The Alfa Romeo Junior Zagato was created for a specific purpose. Until that time – we are towards the end of the ’60s – Carrozzeria Touring Milano had produced almost all of the special series built on Alfa Romeo mechanics, while Zagato was responsible for building the bodies for “gentlemen drivers” who took their Alfa Romeos to the race tracks on weekends. With the closure of Touring Milano at the end of 1966, a void was created and the parent company asked Zagato to fill it, creating a special series of automobiles on the basis of the Giulia “Series 105”.

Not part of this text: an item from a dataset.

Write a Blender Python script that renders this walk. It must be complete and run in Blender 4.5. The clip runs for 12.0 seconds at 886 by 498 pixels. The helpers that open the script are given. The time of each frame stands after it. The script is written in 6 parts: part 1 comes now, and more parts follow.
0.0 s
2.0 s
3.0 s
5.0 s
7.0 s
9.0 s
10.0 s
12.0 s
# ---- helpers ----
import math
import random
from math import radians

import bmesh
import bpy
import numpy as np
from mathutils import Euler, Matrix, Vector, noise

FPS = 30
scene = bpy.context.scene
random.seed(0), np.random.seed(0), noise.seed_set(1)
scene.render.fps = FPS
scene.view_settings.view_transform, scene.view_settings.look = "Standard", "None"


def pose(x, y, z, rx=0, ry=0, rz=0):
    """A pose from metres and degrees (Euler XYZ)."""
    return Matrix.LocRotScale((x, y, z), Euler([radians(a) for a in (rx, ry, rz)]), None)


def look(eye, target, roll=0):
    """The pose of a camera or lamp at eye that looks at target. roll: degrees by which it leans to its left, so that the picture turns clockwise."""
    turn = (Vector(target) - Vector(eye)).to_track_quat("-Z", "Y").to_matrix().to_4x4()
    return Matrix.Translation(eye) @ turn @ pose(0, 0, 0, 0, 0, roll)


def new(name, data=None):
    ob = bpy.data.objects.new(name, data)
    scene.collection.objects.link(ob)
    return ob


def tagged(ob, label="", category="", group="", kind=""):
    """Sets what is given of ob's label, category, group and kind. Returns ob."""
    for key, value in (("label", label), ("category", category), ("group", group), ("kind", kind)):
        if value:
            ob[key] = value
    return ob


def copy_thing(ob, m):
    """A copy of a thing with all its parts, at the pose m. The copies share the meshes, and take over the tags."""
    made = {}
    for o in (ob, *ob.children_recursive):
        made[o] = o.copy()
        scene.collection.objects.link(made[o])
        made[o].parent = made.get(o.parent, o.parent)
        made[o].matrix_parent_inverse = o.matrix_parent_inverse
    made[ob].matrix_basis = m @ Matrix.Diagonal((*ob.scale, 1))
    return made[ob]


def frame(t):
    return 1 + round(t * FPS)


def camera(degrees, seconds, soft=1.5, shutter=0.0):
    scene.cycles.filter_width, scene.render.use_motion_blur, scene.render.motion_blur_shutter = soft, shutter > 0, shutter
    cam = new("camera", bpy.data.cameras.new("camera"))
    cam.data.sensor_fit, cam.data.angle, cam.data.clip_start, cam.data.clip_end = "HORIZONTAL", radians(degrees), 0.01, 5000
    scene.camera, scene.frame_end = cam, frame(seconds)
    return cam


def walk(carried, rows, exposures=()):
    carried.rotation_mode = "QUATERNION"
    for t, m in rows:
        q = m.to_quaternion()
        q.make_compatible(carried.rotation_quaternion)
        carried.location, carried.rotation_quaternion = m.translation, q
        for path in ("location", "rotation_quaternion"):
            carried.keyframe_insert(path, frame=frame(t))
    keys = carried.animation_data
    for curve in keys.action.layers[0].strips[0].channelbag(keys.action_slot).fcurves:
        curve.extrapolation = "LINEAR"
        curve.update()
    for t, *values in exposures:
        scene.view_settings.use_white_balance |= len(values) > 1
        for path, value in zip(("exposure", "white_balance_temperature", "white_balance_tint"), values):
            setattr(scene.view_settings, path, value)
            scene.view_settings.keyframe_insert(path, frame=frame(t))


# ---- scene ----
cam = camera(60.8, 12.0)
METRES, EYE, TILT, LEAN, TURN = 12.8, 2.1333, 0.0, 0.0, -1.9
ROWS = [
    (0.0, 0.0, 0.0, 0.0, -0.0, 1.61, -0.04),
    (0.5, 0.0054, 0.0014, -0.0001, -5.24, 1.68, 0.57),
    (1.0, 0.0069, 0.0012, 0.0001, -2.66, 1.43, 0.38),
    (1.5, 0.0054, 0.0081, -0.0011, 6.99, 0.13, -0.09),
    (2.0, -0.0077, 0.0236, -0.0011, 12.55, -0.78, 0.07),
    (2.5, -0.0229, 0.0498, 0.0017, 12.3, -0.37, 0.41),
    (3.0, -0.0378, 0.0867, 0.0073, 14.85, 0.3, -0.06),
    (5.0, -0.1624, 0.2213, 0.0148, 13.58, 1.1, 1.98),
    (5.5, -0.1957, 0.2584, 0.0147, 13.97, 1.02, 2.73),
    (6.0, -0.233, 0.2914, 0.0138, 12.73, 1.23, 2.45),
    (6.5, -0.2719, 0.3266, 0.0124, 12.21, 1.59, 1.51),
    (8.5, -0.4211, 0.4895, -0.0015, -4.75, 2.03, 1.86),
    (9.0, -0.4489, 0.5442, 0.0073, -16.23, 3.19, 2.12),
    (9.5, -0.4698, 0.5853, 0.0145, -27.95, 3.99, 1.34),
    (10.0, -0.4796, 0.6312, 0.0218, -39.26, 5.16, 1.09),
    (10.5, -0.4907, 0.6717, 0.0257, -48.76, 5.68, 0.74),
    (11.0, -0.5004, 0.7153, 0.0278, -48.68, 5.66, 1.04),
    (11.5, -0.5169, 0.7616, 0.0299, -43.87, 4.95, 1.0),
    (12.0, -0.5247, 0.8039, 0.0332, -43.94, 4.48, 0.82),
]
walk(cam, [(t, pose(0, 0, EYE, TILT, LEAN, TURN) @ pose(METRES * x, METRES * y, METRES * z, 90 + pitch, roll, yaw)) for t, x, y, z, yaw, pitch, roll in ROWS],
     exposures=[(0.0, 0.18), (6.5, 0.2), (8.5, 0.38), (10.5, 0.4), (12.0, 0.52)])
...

The Junior, a beautifully low and wide torpedo on wheels, with its spectacular truncated tail, aerodynamically perfect and stylistically avant-garde, was the work of the designer Ercole Spada, head of the Zagato style centre. Success was immediate, and the first series Junior Zagato with its 1.3 litre engine, presented at the end of October 1969, was produced in 1,108 units until production ceased in 1972. The second series, Junior Zagato 1.6, some 10 centimetres longer, with a less extreme tail designed by Giuseppe Mittino, different in many details and equipped with a 1.6 litre engine, was produced from 1972 to 1975 in 402 units, highlighting almost immediately a certain distance between the successes of the two versions.

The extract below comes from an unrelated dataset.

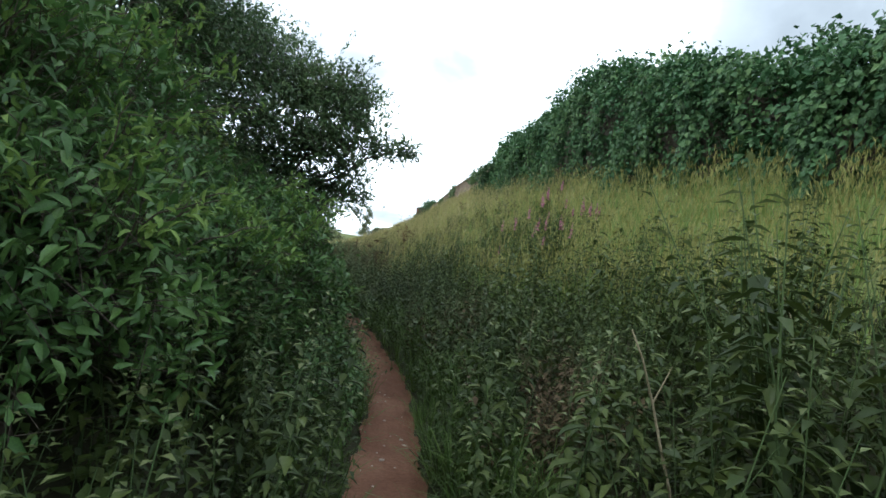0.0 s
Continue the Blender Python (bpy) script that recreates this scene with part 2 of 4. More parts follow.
COPING = rough_material("dark_coping", [(0.2, (0.07, 0.045, 0.04)), (0.8, (0.15, 0.1, 0.085))], 1.0, 0.93, 0.4, 9.0)
BERRY = rough_material("dark_berry", [(0.2, (0.03, 0.012, 0.014)), (0.8, (0.075, 0.025, 0.025))], 40.0, 0.4, 0.1)

# ---- lie of the land ----
PATH_Y = [-30, 0, 3.2, 5, 7, 9, 10.5, 12, 13.2, 15, 17.5, 20.4, 23.8, 27, 30.6, 33, 37, 60, 120, 260, 3000]
PATH_X = [0, .12, .36, .48, .4, .08, -.08, -.62, -1.03, -1.3, -1.6, -1.95, -2.35, -2.75, -3.0, -3.15, -3.6, -4.4, -5, -4, -4]
HALF_Y = [-30, 3, 7, 8.5, 11, 13.2, 17, 19, 23.5, 25.5, 28, 32, 40]
HALF_W = [.15, .15, .17, .21, .20, .16, .165, .225, .29, .32, .22, .16, .15]
RIDGE_Y = [-30, 5, 10, 15, 20, 25, 35, 50, 85, 200]
RIDGE_Z = [2.5, 2.85, 3.35, 3.75, 4.2, 4.7, 4.8, 4.5, 4.5, 4.5]
fine_rng = np.random.default_rng(11)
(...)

Even today, after 50 years, enthusiasts seem increasingly attracted to the 1.3 version rather than the 1.6, even though the second commands almost double the prices of the first series, thanks to the smaller production run and the more powerful engine. One could even go so far as to say that the Junior 1.3 is bought with the heart while the Junior 1.6 is bought with the brain. Both versions were almost totally forgotten until 4/5 years ago, when there was suddenly a certain awakening of interest, first for the 1.3, which many complain that the engine isn’t up to promise of car with such a race-like styling, and has now reached the 1.6 which, despite being less innovative and beautiful, has the bonus of having a more powerful engine.
Today, a good example of a 1.3, if you can find one, is worth about 40,000 Euros, while the rarer 1.6 in good condition can fetch around 80,000 euros. Beware of restoration costs and spare parts though, because some specific details, such as the seat frame, plexiglass front and bumpers, are almost nowhere to be found.